For the past 24 hours EUR/USD has been flirting with 1.10. The currency pair traded above and below this key level but so far there hasn’t been a meaningful break. Traders are clearly waiting for Thursday’s European Central Bank meeting and are divided on how aggressive the ECB will be. The sell-off in the euro ahead of monetary policy meeting tells us that some traders are hoping for immediate action in the form of support for Italian banks or an extension of the end date for bond purchases but we feel that the chance of a short squeeze in EUR/USD post ECB is stronger than a steep sell-off. First, speculators are very short euros according to the CFTC’s latest report and this explains why the move to 1.10 has been slow. Secondly, the ECB just eased in March and began their Targeted LTRO program on June 22nd. Throughout this period, they have said they need more time to assess the full impact of stimulus and we expect this view to remain true in July. Had financial conditions tightened post Brexit the ECB would feel greater urgency to act but the German DAX is close to recovering all of its Brexit losses and the VIX which measures volatility in stocks dropped to its lowest level since 2014. The weakness of the euro provides automatic stimulus to the economy, which means the ECB can afford to wait. So the potential for an initial short squeeze is high if the central bank stands pat and the outlook thereafter will depend on how strong of a message the ECB sends. Traders will compare Draghi’s guidance with that of the ECB and BoJ who are expected to move next month. If he comes up short, EUR/GBP and EUR/JPY could end the day much higher. Of course, if they ease tomorrow in any shape or form, EUR/USD will make a run for 1.09, dragging all euro crosses down with it.

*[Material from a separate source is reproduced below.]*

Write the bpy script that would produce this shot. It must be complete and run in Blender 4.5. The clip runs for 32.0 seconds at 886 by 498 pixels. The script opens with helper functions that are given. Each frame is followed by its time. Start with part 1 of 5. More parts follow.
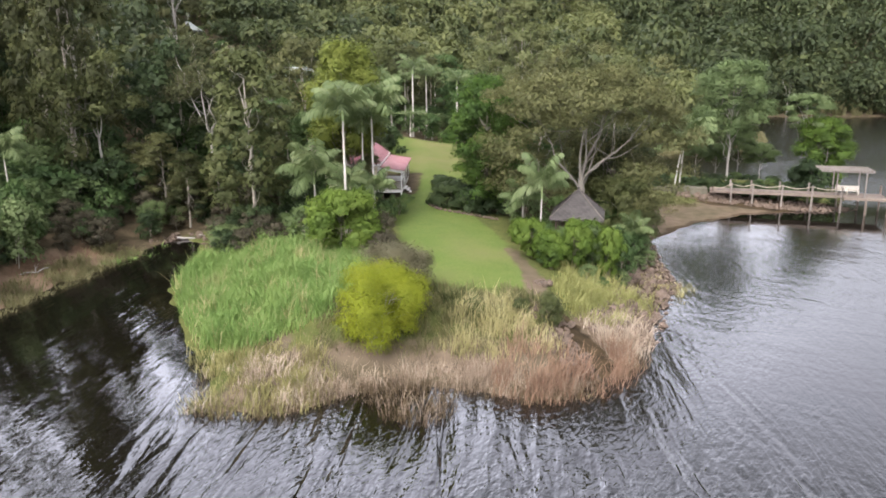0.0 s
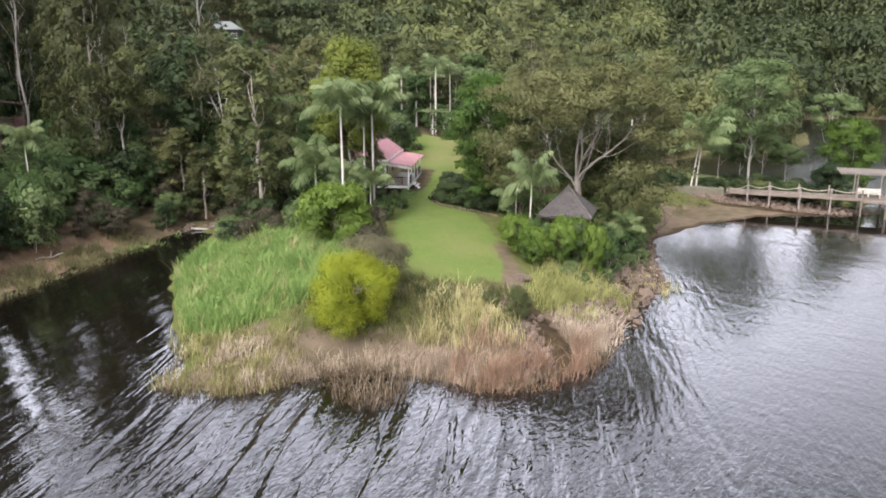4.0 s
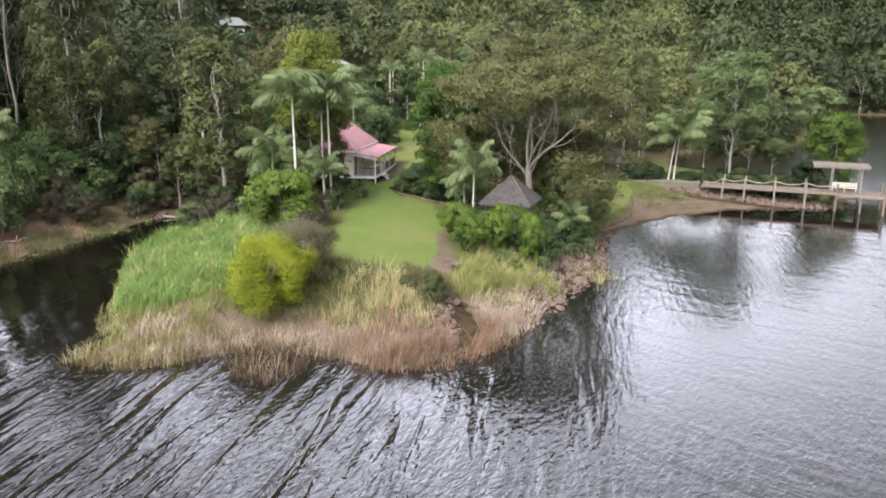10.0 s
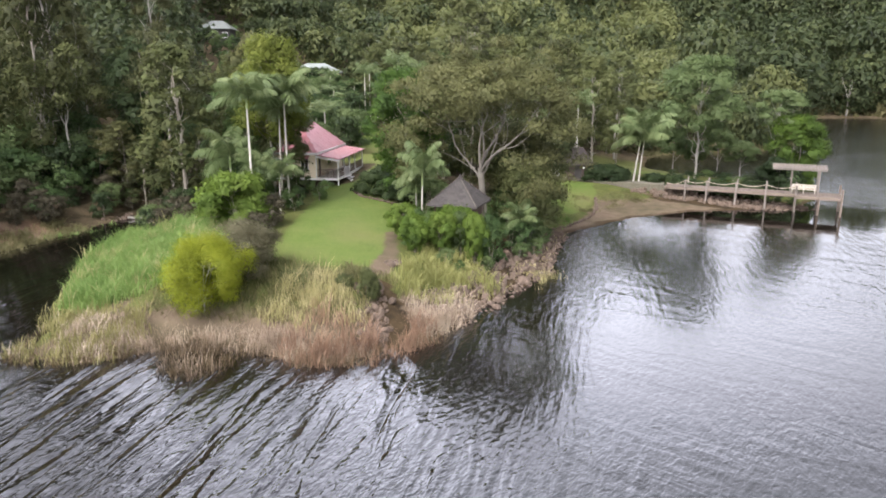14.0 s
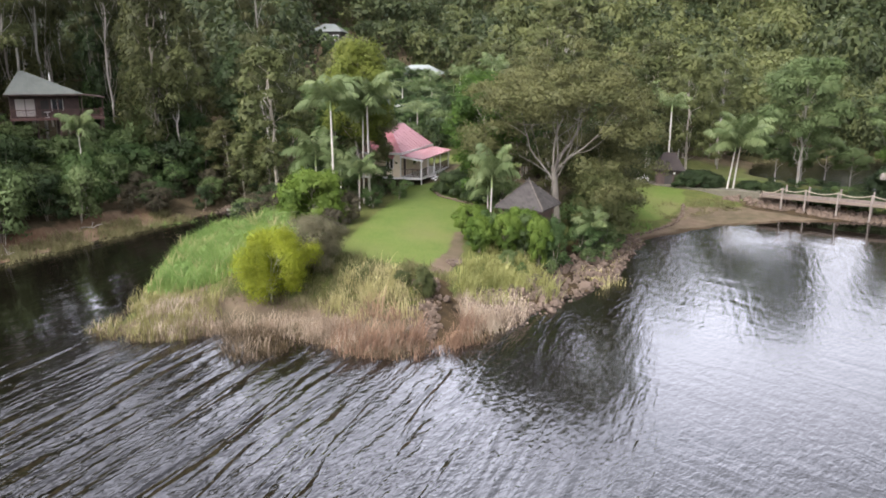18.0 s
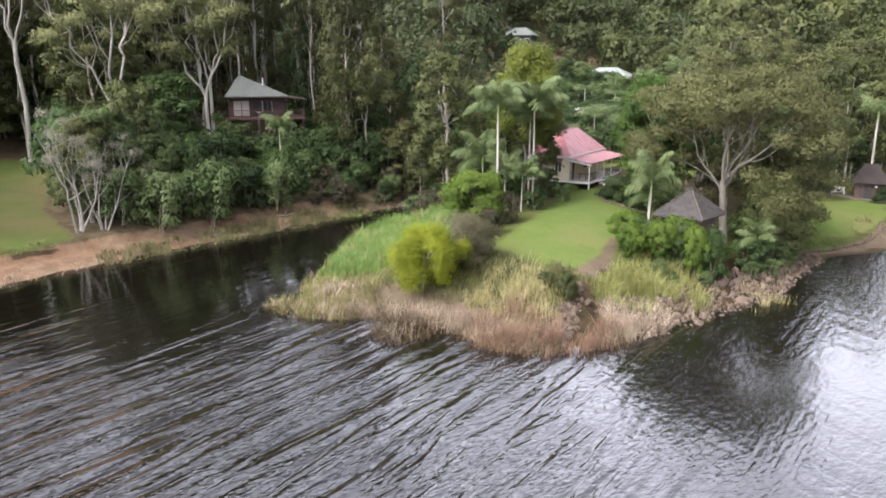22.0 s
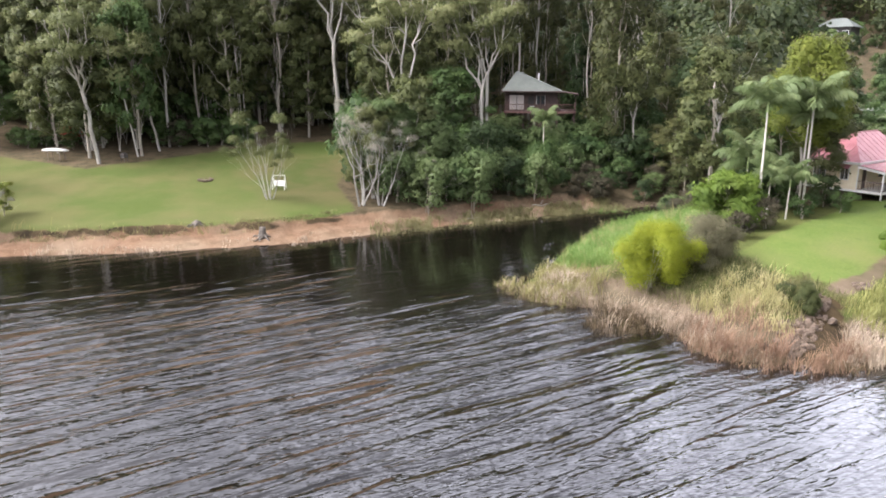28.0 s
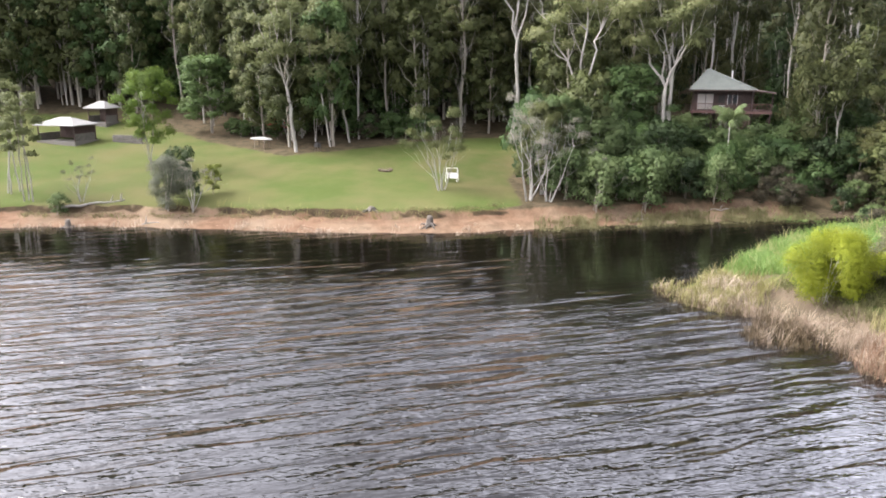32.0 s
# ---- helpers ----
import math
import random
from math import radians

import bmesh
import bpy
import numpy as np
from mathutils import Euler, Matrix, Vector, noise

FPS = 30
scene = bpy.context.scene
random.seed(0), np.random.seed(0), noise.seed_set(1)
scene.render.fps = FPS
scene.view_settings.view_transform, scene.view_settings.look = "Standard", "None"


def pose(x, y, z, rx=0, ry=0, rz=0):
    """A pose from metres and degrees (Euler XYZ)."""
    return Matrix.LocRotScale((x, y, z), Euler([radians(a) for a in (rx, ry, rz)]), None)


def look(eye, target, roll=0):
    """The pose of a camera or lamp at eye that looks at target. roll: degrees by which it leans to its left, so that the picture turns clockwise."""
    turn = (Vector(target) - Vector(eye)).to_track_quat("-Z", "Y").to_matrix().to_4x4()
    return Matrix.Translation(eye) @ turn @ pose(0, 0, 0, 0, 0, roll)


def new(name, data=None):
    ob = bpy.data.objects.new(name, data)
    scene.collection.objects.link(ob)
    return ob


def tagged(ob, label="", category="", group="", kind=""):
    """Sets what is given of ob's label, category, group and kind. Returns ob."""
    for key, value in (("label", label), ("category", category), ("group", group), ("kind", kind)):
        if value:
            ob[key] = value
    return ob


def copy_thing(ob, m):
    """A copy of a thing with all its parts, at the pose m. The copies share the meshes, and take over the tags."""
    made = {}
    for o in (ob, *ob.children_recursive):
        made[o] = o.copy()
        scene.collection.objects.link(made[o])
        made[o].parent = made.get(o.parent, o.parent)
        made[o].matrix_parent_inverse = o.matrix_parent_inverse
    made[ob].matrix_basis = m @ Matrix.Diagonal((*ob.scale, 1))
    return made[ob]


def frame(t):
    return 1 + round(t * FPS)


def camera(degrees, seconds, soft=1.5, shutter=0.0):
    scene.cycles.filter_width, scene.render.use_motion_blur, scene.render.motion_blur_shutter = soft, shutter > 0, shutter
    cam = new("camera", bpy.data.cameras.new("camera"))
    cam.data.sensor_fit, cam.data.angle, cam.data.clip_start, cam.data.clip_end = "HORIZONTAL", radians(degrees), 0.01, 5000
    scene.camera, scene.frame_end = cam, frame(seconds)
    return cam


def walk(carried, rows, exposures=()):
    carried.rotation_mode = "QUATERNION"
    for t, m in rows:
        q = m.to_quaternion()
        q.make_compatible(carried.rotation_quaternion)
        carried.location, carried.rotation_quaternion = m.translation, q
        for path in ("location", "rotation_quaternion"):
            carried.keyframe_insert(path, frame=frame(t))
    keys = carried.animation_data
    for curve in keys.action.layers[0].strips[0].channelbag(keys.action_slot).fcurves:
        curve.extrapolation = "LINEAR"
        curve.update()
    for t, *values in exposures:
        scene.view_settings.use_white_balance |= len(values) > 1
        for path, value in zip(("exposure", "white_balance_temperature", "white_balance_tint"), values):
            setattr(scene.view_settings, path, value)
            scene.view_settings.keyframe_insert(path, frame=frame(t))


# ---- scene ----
cam = camera(63.5, 32.0, soft=1.8)

PATH = [
    (0, (-6.006, -1.336, 16.06), (-6.179, 0.598, 15.58), -0.2),
    (1, (-4.803, -1.537, 16.083), (-5.053, 0.388, 15.601), -0.1),
    (2, (-3.531, -1.782, 15.99), (-3.83, 0.136, 15.511), -0.1),
    (3, (-2.287, -1.847, 15.934), (-2.587, 0.071, 15.454), -0.0),
    (3.5, (-1.738, -1.947, 15.943), (-2.038, -0.029, 15.462), 0.0),
    (5.5, (0.732, -1.962, 15.74), (0.342, -0.06, 15.26), -0.0),
    (6, (1.301, -1.946, 15.669), (0.907, -0.045, 15.188), 0.0),
    (7, (2.442, -1.81, 15.505), (2.049, 0.09, 15.022), 0.1),
    (8, (3.661, -1.713, 15.415), (3.266, 0.186, 14.931), 0.0),
    (9, (4.766, -1.607, 15.457), (4.37, 0.292, 14.971), 0.0),
    (10, (5.914, -1.686, 15.291), (5.517, 0.213, 14.805), 0.0),
    (11, (6.962, -1.649, 15.19), (6.566, 0.251, 14.707), 0.1),
    (12, (8.068, -1.669, 15.193), (7.672, 0.231, 14.711), 0.0),
    (13, (9.093, -1.638, 15.208), (8.697, 0.263, 14.728), 0.0),
    (14, (10.141, -1.743, 15.325), (9.743, 0.158, 14.846), -0.0),
    (14.5, (10.633, -1.65, 15.405), (10.236, 0.25, 14.924), 0.1),
    (16.5, (12.425, -1.664, 15.489), (11.923, 0.212, 15.011), 0.2),
    (17, (12.897, -1.675, 15.499), (12.33, 0.183, 15.022), 0.2),
    (18, (13.804, -1.752, 15.613), (13.111, 0.062, 15.134), 0.1),
    (19, (14.633, -1.799, 15.67), (13.82, -0.035, 15.193), -0.0),
    (20, (15.528, -1.861, 15.693), (14.596, -0.155, 15.219), -0.0),
    (21, (16.362, -2.054, 15.859), (15.318, -0.415, 15.384), -0.0),
    (22, (17.176, -1.972, 15.931), (16.023, -0.408, 15.456), -0.1),
    (23, (18.015, -1.9, 16.101), (16.759, -0.42, 15.62), -0.2),
    (24, (18.748, -1.83, 16.099), (17.396, -0.436, 15.618), -0.1),
    (25, (19.481, -1.716, 16.049), (18.04, -0.416, 15.568), -0.1),
    (25.5, (19.782, -1.546, 16.058), (18.298, -0.295, 15.576), 0.0),
    (27.5, (21.029, -0.72, 15.897), (19.39, 0.319, 15.412), 0.0),
    (28, (21.212, -0.496, 15.747), (19.539, 0.487, 15.265), -0.0),
    (29, (21.599, -0.083, 15.76), (19.865, 0.787, 15.275), 0.1),
    (29.5, (21.817, 0.182, 15.699), (20.054, 0.992, 15.213), 0.1),
    (30, (22.09, 0.462, 15.619), (20.301, 1.211, 15.133), 0.1),
    (31, (22.541, 1.137, 15.302), (20.703, 1.762, 14.822), 0.1),
    (32, (22.793, 1.551, 15.124), (20.917, 2.056, 14.646), 0.1),
]
walk(cam, [(t, look(eye, target, roll)) for t, eye, target, roll in PATH], [(0, 1.8), (9, 1.84), (17, 1.76), (23, 1.98), (28, 2.22), (32, 2.36)])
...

The following table takes a look at how the Eurozone economy changed since June. Bear in mind, most of these numbers reflect the performance of the economy pre-Brexit and there are a few key releases missing such as the German IFO, German retail sales and employment figures. Nonetheless, it is clear that the economy was not uniformly weak. Consumer spending was steady, labor market conditions improved, consumer prices moved higher and manufacturing activity accelerated. However more “recent” indicators such as Markit Retail PMI and Eurozone Consumer Confidence reflect the initial effects of Brexit and the banking crisis in Italy are valid reasons for the central bank to remain nervous. The bottom line is we expect no changes from the ECB tomorrow and even if Mario Draghi is dovish, leaving the door open to additional easing, if no immediate action is taken, euro could trade higher with the recent low setting a bottom.
The best performing currency today was sterling, which traded sharply higher against all of the major currencies on the back of stronger employment numbers. Jobless claims rose only 400 but the May numbers were revised higher and the 3 month employment change rose 176K, the most this year (economists were only looking for a 73K rise). Most importantly, average hourly earnings rose 2.3% up from 2%. Investors latched on to all these figures and drove GBP/USD upwards but excluding bonuses, weekly earnings growth actually slowed to 2.2% from 2.3% and the unemployment rate slipped to 4.9%, the lowest level in more than a decade. Retail sales are scheduled for release tomorrow and investors are looking for a steep decline that could ease some of today’s gains. Ultimately all of these reports don’t fully reflect the impact of Brexit and are therefore unlikely to alter the central bank’s bias to ease.
The New Zealand dollar dropped more than 1% after the Reserve Bank made it very clear that they plan to ease monetary policy in August. In their one-off economic update the RBNZ said it is “likely that further policy easing will be required” because the strong currency is driving inflation lower and holding down tradable goods. They also see many uncertainties around the outlook with the currency in particular making it difficult to achieve their inflation goals so “a decline in the exchange rate is needed.” In response to these comments, economists have rushed to lower their rate forecasts with some now calling for easing in August AND November.
Meanwhile both the Australian and Canadian Dollar lost ground to the greenback today despite the rise in U.S. stocks. Gold fell over 1%, dragging AUD down with it. AUD/USD sunk below the 0.75 level and the downslide is likely to continue after this week’s dovish RBA minutes. USD/CAD on the other hand traded higher on the back of a rising dollar. Crude Oil Inventories came in at -2342k, well below the -2000k figure that was expected. Oil prices rebounded in response but the impact on CAD was limited. There is no data on tap for Canada or Australia in the upcoming 24 hours.
Lastly U.S. stocks climbed to record highs while Treasury yields increased today, driving the U.S. dollar higher against all of the major currencies with the exception of the British pound. No U.S. economic reports were released but risk appetite continues to be bolstered by the hope of dovish comments from the ECB and the prospect of BoE/BoJ stimulus next month. Jobless claims, the Philadelphia Fed index, existing home sales and leading indicators are due tomorrow but all of these reports will take a back seat to ECB and its impact on risk appetite.